Mumbai Diary: Wednesday Dossier

20 April,2021 04:46 AM IST |  Mumbai  |  Team mid-day

The city - sliced, diced and served with a dash of sauce

Pic/Satej Shinde



Travelling light

The sun creates an interplay of light and shadows while motorists cross a train underpass in Andheri West on Monday.

Solving matters of the mind

Anxiety surrounding the pandemic continues to be a huge concern and now, Lucknow-based mental health firm Manoshakti has decided to step in with their recently launched Free Crisis Counselling initiative. Here, a team of 16 counsellors offer free phone therapy sessions from 10 am to 10 pm every day. "As psychologists, we've observed the widespread panic surrounding the pandemic. Both caretakers and patients suffer from anxiety with nobody to voice their distress to. Talking to a friend or a family member isn't the same as talking to a professional. We're trained to handle high levels of peoples' distress. Since it's not a time to tell people to shell out money for therapy, we started this free-of-cost initiative," its co-founder Nivedita Dogra, who is also a counselling psychologist, told us. Call 8707828615 to avail of the service.
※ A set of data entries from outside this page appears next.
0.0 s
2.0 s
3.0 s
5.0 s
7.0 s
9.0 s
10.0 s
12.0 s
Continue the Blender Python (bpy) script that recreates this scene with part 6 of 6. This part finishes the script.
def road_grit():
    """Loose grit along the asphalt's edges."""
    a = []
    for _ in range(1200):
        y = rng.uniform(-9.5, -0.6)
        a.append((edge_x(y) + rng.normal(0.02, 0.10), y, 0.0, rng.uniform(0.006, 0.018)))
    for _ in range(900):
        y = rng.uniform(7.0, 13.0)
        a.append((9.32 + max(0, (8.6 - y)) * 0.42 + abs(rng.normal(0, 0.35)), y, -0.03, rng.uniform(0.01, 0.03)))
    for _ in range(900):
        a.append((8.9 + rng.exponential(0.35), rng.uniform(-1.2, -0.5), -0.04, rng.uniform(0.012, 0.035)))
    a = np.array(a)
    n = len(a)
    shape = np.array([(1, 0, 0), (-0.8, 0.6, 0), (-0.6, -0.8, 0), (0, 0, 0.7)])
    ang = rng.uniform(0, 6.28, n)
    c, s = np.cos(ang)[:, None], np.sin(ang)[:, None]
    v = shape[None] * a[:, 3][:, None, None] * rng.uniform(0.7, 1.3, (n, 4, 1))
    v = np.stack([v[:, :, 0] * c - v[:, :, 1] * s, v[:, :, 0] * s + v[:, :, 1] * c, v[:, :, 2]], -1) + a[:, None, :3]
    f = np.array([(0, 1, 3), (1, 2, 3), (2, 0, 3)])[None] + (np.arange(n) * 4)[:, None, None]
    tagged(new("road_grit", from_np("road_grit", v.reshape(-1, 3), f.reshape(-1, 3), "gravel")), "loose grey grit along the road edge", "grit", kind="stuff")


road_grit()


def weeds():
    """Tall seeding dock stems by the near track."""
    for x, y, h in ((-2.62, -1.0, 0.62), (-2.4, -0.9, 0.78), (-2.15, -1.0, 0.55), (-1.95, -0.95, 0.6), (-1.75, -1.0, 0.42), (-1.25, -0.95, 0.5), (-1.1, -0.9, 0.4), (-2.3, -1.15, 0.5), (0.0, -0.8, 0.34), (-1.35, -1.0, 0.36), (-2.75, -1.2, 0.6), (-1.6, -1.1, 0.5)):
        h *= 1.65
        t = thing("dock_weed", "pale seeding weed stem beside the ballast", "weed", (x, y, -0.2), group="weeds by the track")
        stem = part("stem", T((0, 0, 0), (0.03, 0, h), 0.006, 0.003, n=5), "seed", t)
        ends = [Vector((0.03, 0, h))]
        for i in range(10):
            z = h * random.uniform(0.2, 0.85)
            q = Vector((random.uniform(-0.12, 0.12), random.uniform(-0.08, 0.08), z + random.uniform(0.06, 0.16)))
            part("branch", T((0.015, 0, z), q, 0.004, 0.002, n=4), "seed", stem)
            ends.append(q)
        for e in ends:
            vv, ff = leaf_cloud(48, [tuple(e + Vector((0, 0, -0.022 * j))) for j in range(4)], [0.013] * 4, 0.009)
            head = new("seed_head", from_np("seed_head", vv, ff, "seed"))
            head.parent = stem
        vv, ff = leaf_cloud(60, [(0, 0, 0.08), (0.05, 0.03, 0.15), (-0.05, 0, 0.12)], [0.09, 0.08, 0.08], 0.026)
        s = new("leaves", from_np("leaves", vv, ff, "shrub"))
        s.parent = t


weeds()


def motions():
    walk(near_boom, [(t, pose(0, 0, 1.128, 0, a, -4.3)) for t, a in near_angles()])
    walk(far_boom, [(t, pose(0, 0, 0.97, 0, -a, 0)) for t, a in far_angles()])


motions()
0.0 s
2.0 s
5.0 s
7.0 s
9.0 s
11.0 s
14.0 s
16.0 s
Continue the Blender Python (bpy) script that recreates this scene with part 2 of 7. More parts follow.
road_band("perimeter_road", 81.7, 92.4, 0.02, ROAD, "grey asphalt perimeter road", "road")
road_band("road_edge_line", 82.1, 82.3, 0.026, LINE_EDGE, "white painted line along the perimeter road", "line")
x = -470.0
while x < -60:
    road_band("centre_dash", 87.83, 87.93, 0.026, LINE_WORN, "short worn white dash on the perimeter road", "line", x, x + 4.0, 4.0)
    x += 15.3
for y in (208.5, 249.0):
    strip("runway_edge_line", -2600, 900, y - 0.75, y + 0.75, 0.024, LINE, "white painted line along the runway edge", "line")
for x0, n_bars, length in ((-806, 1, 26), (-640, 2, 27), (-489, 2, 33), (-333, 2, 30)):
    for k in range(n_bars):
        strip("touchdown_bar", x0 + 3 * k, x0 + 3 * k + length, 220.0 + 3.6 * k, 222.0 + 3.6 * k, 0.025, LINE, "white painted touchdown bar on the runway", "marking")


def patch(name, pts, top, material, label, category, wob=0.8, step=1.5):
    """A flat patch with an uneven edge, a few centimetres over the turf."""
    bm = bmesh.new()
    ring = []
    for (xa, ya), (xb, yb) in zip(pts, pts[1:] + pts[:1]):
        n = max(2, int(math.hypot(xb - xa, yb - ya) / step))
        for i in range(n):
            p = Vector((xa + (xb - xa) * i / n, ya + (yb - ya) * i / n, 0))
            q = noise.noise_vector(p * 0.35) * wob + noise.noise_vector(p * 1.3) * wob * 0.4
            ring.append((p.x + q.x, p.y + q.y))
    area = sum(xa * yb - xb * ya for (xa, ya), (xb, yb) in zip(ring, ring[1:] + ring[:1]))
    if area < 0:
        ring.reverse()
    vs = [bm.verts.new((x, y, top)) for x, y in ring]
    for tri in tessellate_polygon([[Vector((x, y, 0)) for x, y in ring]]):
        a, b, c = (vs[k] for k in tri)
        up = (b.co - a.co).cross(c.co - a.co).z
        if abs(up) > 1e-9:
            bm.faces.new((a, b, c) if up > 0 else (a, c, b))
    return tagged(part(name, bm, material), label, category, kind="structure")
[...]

This cop acts in good faith


Jarina Bagwan (left) and Sujata Patil share an iftaar meal. Pic/Pradeep Dhivar

The accompanying photo shows what the idea of a secular India is truly about. It depicts Assistant Commissioner of Police Sujata Patil sharing an iftaar meal with sub-inspector Jarina Bagwan after completing a round of patrolling in Jogeshwari East. Patil, despite being a practising Hindu, has, for the past 33 years, been maintaining a fast during the month of Ramzan after she became interested in the custom, while questioning the reasons why there are so many growing cases of Hindu-Muslim conflict. Patil told this diarist, "I started reading the Quran and studying about Islam. There is nothing that bars a Hindu person from keeping roza, and I start my day around 4 am with some hot water and a cup of tea. I find it to be really peaceful and it gives me a lot of happiness." She added, "We had completed our round in Jogeshwari with Jarina, when she said that there were 10 minutes left for iftaar. So, we went to the police chowki, grabbed a table, and had a meal with watermelon, snacks and juice."

Cracking the code

The Company Theatre (TCT) is a group that is known for pushing the boundaries of the art form, and its new performance is characteristically edgy. It's an interactive online piece titled Parables of Sinister Misdeeds Committed in this House, which talks about various forms of oppression that take place in the world. TCT founder Atul Kumar worked with around 30 different actors, directors, photographers and other artistes to create it. The play is a conceptual piece where audience members enter a virtual museum with various rooms, where they are required to constantly interact through activities like filling up forms. "The play is in its final stages and we are now looking for a coder who can develop a code to launch it. But for that, we need financial partners who can hold our hand in the last phase," Kumar said. Get in touch with him on Facebook if you are a coder, or know one who can fix things for him.

Booked for a win

While the Valley of Words literary festival in Dehradun can't take place on the ground as of yet, the organisers have announced the long list for the book awards that are associated with it. The event honours writers across four different categories - English fiction, English non-fiction, Hindi non-fiction and English translations of regional literature. The nominees include Karuna Ezara Parikh (in pic) for The Heart Asks Pleasure First and Nabaneeta Dev Sen for Chandrabati's Ramayan. But who will eventually win? Wait till November this year to find out.